## [SOURCE EXCERPT]
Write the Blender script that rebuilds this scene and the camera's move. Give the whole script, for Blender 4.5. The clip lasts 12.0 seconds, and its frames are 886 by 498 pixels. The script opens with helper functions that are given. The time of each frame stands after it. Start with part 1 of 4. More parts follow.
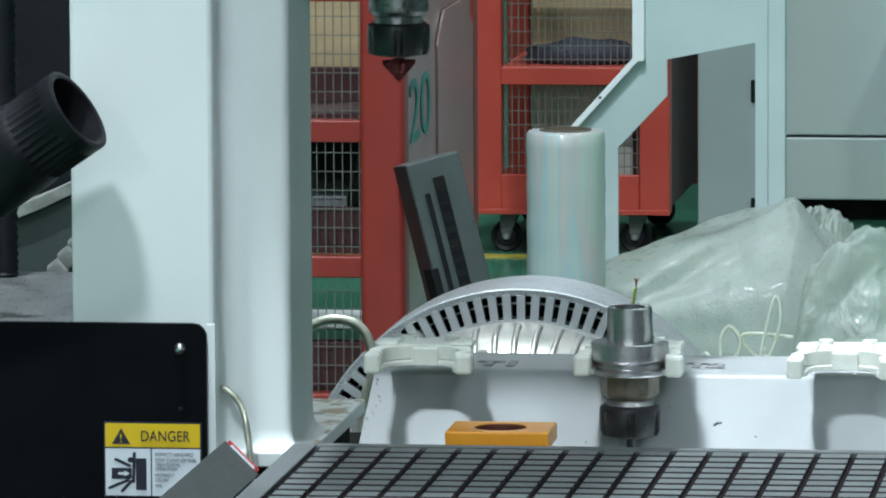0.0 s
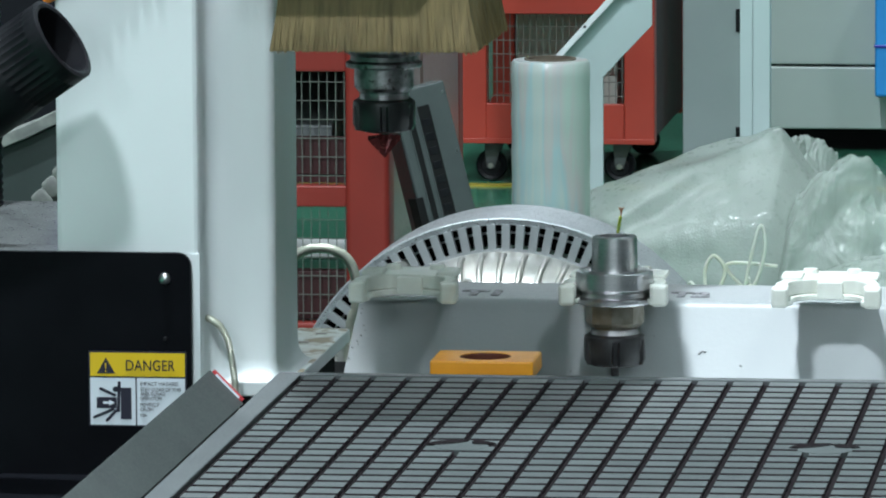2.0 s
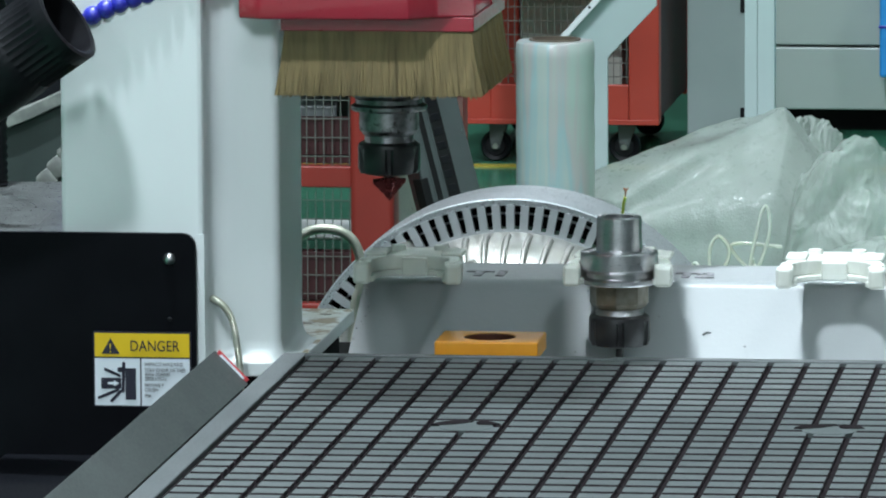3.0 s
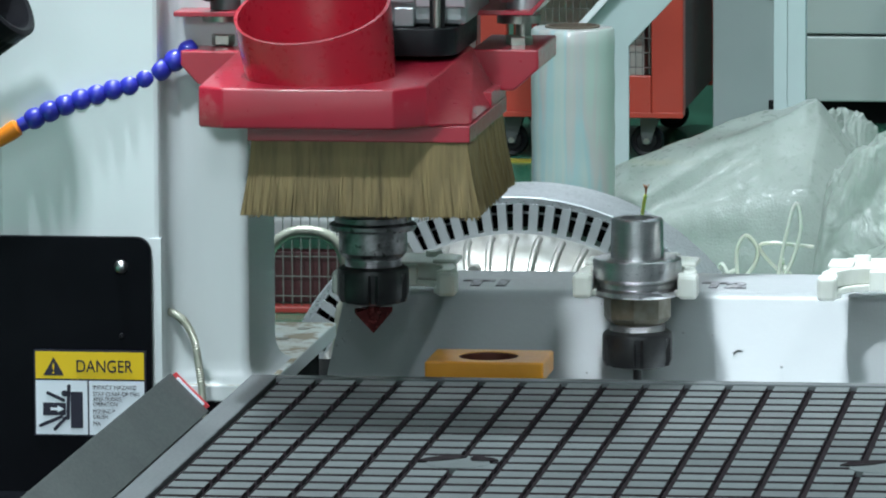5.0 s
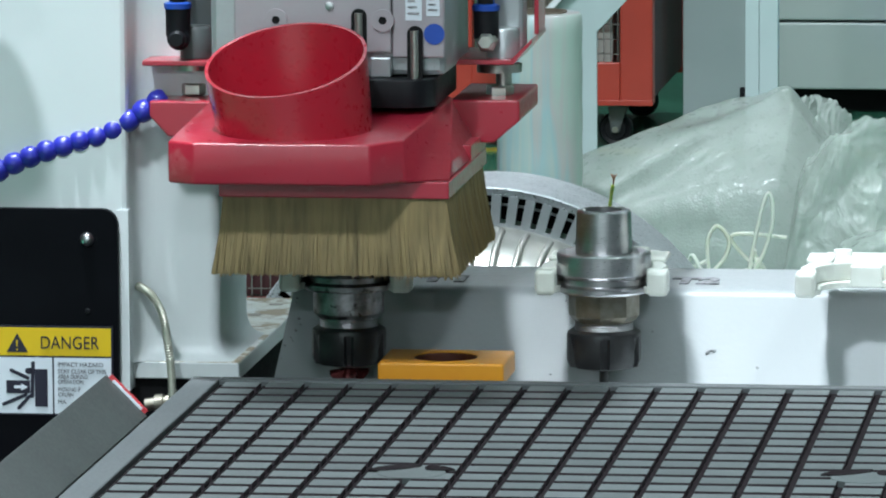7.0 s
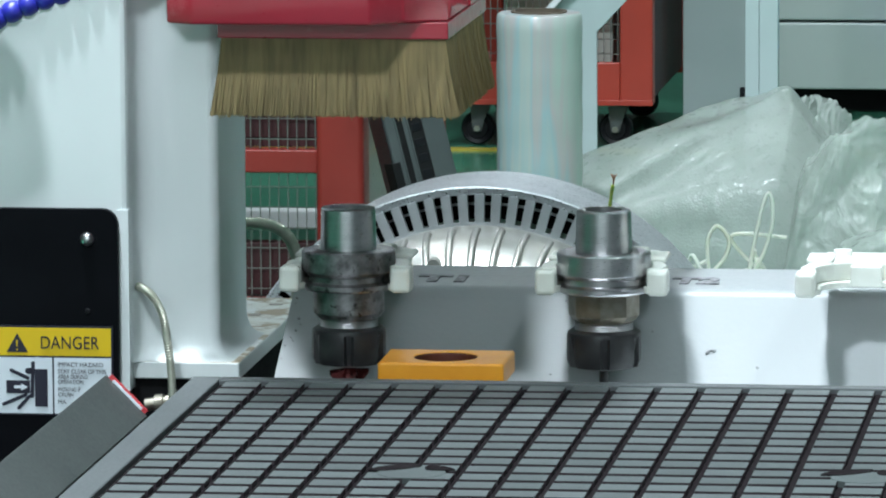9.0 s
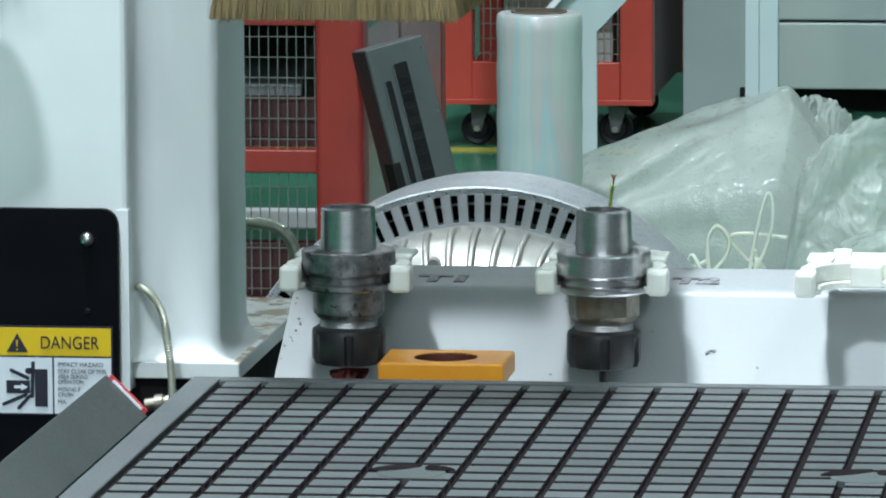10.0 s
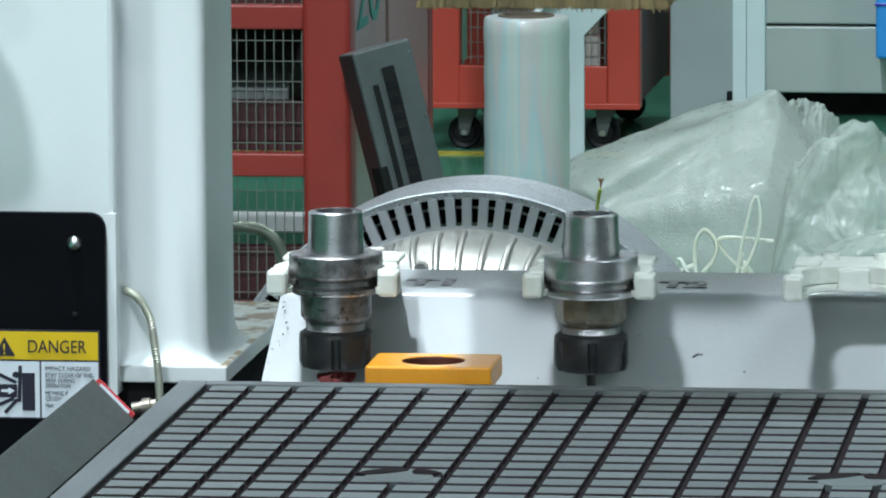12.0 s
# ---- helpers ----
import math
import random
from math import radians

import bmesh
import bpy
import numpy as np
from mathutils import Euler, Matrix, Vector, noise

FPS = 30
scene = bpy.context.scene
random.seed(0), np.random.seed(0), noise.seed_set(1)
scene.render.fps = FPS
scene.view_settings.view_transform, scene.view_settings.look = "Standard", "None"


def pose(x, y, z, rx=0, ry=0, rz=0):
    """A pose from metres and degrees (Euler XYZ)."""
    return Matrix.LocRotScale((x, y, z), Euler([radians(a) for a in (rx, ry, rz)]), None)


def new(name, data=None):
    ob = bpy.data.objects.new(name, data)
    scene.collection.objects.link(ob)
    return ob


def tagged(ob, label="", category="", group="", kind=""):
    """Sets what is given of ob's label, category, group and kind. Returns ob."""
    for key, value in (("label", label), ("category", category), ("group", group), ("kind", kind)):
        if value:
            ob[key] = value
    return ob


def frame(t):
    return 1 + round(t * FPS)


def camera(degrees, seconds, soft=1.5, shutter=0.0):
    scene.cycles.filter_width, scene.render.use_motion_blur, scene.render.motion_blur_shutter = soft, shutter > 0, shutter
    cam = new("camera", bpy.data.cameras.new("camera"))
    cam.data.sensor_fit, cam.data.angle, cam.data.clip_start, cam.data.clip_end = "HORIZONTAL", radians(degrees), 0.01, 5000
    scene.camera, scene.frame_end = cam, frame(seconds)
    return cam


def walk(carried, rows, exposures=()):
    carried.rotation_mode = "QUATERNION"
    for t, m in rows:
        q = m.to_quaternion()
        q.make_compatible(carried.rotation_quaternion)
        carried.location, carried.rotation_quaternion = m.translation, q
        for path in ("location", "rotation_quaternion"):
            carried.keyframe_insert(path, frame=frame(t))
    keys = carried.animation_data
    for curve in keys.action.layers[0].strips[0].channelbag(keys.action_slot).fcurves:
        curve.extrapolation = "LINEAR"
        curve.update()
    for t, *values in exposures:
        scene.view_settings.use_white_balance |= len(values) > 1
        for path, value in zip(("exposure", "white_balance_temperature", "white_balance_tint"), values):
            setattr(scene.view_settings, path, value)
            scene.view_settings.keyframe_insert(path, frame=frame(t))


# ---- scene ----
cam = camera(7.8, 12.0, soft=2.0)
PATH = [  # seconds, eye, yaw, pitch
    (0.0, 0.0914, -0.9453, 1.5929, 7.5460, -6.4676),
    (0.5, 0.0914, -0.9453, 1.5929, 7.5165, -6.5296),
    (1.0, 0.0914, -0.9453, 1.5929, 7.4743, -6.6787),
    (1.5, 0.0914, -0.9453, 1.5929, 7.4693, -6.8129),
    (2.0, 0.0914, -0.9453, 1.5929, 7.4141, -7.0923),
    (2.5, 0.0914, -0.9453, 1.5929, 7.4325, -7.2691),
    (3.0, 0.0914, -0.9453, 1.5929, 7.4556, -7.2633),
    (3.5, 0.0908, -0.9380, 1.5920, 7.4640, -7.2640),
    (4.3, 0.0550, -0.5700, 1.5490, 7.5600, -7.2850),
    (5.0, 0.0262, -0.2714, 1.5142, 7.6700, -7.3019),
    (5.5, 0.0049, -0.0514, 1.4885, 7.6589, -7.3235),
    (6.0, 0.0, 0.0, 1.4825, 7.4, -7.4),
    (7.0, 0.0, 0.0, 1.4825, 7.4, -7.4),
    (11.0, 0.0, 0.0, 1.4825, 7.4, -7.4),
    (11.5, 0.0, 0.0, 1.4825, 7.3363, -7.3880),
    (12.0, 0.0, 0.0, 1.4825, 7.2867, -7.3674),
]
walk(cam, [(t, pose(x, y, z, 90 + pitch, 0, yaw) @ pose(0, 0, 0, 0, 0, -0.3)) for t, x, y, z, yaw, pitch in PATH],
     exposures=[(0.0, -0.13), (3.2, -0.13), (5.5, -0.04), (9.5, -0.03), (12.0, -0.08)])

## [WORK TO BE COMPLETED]
Return the exact lines from the line with "scene.collection.objects.link(ob)" to the line with "scene.view_settings.keyframe_insert(path, frame=frame(t))", inclusive of both, with nothing added.

## [ANSWER FOR THIS EXERCISE]
    scene.collection.objects.link(ob)
    return ob


def tagged(ob, label="", category="", group="", kind=""):
    """Sets what is given of ob's label, category, group and kind. Returns ob."""
    for key, value in (("label", label), ("category", category), ("group", group), ("kind", kind)):
        if value:
            ob[key] = value
    return ob


def frame(t):
    return 1 + round(t * FPS)


def camera(degrees, seconds, soft=1.5, shutter=0.0):
    scene.cycles.filter_width, scene.render.use_motion_blur, scene.render.motion_blur_shutter = soft, shutter > 0, shutter
    cam = new("camera", bpy.data.cameras.new("camera"))
    cam.data.sensor_fit, cam.data.angle, cam.data.clip_start, cam.data.clip_end = "HORIZONTAL", radians(degrees), 0.01, 5000
    scene.camera, scene.frame_end = cam, frame(seconds)
    return cam


def walk(carried, rows, exposures=()):
    carried.rotation_mode = "QUATERNION"
    for t, m in rows:
        q = m.to_quaternion()
        q.make_compatible(carried.rotation_quaternion)
        carried.location, carried.rotation_quaternion = m.translation, q
        for path in ("location", "rotation_quaternion"):
            carried.keyframe_insert(path, frame=frame(t))
    keys = carried.animation_data
    for curve in keys.action.layers[0].strips[0].channelbag(keys.action_slot).fcurves:
        curve.extrapolation = "LINEAR"
        curve.update()
    for t, *values in exposures:
        scene.view_settings.use_white_balance |= len(values) > 1
        for path, value in zip(("exposure", "white_balance_temperature", "white_balance_tint"), values):
            setattr(scene.view_settings, path, value)
            scene.view_settings.keyframe_insert(path, frame=frame(t))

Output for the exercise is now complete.